Il fine dell’insegnamento? Aiutare lo studente a riflettere e a fare da sé

“La vita del pensionato non fa al mio caso. Aver lasciato l’insegnamento all’Università non vuol dire sicuramente abbandonare la mia attività di ricerca”, afferma il prof. Paolo Jossa, docente di Tecnica delle Costruzioni della Facoltà di Architettura, all’indomani del pensionamento. “Non posso negare che, quando mi capita di incontrare degli amici che hanno smesso di lavorare il giorno stesso dell’entrata ufficiale in pensione, faccio fatica a spiegarmi come riescano a trascorrere le giornate”, aggiunge.
Una lunga carriera, quella del prof. Jossa. Laureatosi nel 1957 in Ingegneria, ha trascorso il primo periodo post-lauream svolgendo attività professionale. Ha cominciato la sua attività accademica nel 1967, superando il concorso per diventare assistente di Meccanica Razionale (materia che ha come oggetto di studio il moto dei sistemi meccanici e che attualmente non viene più insegnata) alla Facoltà di Ingegneria della Federico II. Dal 1971 al 1976 è stato docente di Tecnica delle Costruzioni alla Facoltà di Architettura dell’Università di Reggio Calabria. Nel 1980 è diventato professore ordinario di Tecnica delle Costruzioni e, a partire da quella data in poi, ha sempre insegnato questa materia presso la Facoltà di Architettura di Napoli. 
Un ricordo dei suoi primi anni di insegnamento in Calabria: “in quegli anni, in un ateneo del profondo sud, non era ancora diffusa la mentalità universitaria. Anche le attrezzature erano deboli e le biblioteche poco fornite. Inutile dire che internet era un concetto a dir poco impensabile. Di conseguenza, i ricercatori non avevano facilmente accesso alle informazioni sullo stato dell’arte della disciplina che studiavano, rischiando di andare a sviscerare questioni che invece erano state ampiamente trattate e risolte”.
La didattica e i mutamenti negli ordinamenti. “I problemi legati alla didattica mi hanno sempre coinvolto parecchio. Non ho  condiviso molte diversificazioni avvenute nel corso di tutti questi anni. Mi riferisco in primo luogo alla proliferazione degli insegnamenti”. Critico anche sull’impegno degli studenti a tempo pieno: “ritengo ci debba essere un momento in cui l’allievo rifletta da solo su quello che gli è stato spiegato durante la lezione. Se i corsi durano tutta la giornata, è difficile trovare il tempo di concentrarsi nello studio e nel ragionamento.
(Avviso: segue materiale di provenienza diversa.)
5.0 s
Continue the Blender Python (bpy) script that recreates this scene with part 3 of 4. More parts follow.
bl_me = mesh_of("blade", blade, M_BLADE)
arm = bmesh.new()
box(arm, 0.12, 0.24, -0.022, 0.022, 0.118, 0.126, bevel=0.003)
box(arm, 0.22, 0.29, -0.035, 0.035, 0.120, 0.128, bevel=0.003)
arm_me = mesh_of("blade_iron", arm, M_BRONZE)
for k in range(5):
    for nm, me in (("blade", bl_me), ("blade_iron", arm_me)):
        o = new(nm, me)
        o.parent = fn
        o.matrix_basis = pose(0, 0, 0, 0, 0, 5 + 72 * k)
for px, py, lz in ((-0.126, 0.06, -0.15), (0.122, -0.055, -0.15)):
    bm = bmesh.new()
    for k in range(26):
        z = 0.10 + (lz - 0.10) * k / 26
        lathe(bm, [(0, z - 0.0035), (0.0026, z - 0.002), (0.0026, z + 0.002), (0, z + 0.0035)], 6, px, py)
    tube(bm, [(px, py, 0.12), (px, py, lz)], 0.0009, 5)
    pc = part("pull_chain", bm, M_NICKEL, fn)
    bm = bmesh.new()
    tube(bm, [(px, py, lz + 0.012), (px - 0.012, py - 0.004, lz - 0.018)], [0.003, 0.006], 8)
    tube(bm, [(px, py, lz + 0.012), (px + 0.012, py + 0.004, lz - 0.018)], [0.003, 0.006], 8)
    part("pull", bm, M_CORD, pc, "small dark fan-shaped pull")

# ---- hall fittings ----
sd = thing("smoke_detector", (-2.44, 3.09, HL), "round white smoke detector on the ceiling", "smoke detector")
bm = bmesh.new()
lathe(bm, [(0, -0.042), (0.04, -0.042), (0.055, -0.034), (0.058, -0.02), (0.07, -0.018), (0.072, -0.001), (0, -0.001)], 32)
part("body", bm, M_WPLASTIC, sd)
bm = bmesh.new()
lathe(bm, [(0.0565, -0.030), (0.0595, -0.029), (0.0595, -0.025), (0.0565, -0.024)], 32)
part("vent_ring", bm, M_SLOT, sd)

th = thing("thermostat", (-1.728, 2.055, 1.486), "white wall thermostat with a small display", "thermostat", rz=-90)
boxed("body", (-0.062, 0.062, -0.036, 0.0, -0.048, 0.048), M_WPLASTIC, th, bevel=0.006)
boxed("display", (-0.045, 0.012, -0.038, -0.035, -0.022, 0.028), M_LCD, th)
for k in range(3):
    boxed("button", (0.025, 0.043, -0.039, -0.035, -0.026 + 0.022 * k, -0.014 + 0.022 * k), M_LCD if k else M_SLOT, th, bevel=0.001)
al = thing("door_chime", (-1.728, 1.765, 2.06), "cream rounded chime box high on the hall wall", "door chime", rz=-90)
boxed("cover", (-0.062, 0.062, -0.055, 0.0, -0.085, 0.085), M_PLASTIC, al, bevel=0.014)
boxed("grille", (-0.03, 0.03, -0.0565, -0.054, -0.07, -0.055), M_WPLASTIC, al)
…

Il professore deve dare agli studenti una serie di input, in modo da insegnare loro a risolvere da sé i problemi. Questo significa far capire agli allievi che non devono avere un atteggiamento passivo nei confronti di ciò che li circonda. E’ questo che bisogna insegnare davvero, le materie universitarie sono solo degli strumenti  per formare una coscienza critica. Credo che questo sia uno dei compiti più difficili per un docente, specialmente se parliamo di materie tecniche e scientifiche. In questo caso, penso che sia ancora più importante trovare il modo di interessare e coinvolgere gli allievi, che già si trovano di fronte a delle difficoltà nell’approccio iniziale. Il modo giusto è, secondo me, sviluppare il buonsenso dell’allievo e la sua capacità di costruire, che attualmente mancano”. Le gratificazioni nell’insegnamento non mancano, “per strada spesso dei vecchi allievi mi fermano per ringraziarmi. In questi casi, capisco quanto sia legato alla mia professione, nonostante le molteplici difficoltà che si incontrano lungo la strada. L’insegnamento mi è sempre piaciuto e ho sempre pensato che fosse questa la mia strada. Il giudizio, poi, non spetta a me”. 
La Facoltà di Architettura – avverte il professore – è molto più difficile di quanto alcuni possano credere, “in quanto è fatta da insegnamenti molto diversi tra loro. C’è bisogno, quindi, di assumere anche atteggiamenti mentali  e modi di operare differenti, non essendo una Facoltà solamente scientifica”.  Ma le soddisfazioni non mancano. Un messaggio agli studenti: “chi si abitua ad affrontare le difficoltà nello studio, saprà farlo anche nella vita”.